Problem statement – List every line in this data where the string "finishes" occurs.

>> start Task inputs

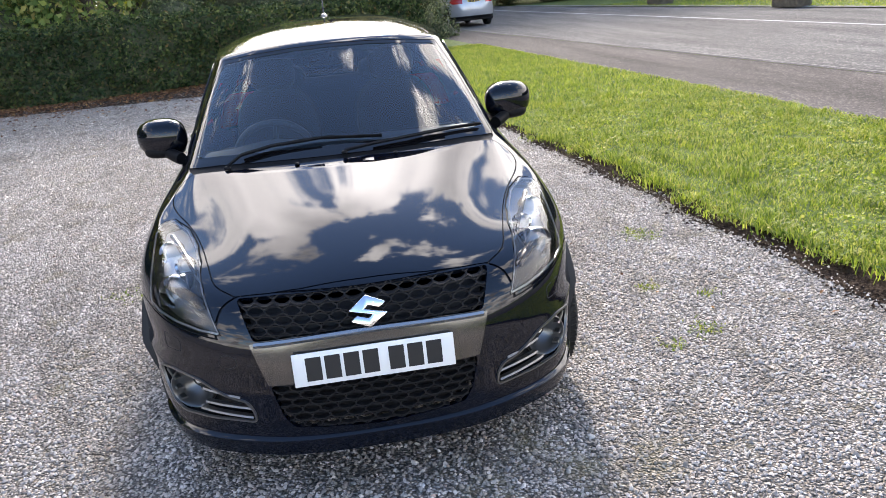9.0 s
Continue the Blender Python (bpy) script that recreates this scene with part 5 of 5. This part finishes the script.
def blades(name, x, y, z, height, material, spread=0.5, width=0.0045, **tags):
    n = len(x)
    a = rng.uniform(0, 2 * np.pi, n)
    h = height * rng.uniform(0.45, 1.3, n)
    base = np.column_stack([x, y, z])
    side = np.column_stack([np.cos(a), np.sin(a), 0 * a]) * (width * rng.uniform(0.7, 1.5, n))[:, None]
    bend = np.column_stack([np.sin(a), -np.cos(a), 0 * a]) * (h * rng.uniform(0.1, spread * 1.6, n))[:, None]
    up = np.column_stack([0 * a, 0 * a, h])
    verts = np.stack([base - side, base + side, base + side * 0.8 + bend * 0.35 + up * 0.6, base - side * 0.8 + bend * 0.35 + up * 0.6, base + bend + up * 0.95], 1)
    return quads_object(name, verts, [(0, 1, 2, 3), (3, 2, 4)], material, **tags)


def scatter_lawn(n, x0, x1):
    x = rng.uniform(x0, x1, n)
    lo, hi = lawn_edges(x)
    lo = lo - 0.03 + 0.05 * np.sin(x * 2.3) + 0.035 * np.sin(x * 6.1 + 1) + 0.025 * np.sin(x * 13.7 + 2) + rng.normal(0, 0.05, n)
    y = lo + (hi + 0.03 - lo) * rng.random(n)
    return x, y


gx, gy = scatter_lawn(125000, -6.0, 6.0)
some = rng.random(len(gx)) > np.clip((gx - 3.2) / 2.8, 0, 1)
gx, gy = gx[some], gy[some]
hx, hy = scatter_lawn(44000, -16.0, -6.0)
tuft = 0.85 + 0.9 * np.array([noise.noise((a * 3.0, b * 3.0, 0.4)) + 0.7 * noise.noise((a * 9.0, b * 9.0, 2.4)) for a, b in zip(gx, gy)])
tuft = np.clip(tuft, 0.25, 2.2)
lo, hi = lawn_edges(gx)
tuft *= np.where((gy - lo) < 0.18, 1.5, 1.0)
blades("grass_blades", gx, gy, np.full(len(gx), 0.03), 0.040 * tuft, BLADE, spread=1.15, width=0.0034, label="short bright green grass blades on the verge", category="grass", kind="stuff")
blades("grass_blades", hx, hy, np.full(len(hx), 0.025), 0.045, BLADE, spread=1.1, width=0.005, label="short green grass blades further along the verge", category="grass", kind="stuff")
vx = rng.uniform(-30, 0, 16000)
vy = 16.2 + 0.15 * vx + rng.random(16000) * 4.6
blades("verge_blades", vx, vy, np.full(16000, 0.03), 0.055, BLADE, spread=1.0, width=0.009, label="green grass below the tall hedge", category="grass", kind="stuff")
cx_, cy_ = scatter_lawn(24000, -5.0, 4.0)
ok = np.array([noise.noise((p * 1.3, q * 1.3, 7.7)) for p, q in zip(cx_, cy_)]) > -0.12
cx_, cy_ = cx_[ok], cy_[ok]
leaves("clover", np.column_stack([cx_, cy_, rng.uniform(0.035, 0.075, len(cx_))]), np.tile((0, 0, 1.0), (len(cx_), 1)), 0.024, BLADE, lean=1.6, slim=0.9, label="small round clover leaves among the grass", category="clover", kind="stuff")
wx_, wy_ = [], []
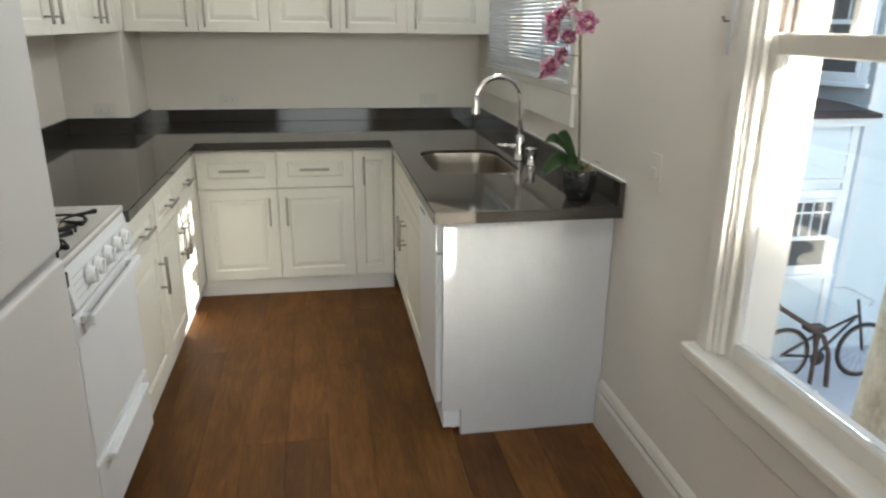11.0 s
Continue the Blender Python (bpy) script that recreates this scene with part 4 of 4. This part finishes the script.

>> end Task inputs

Exercise output –
Continue the Blender Python (bpy) script that recreates this scene with part 5 of 5. This part finishes the script.
Continue the Blender Python (bpy) script that recreates this scene with part 4 of 4. This part finishes the script.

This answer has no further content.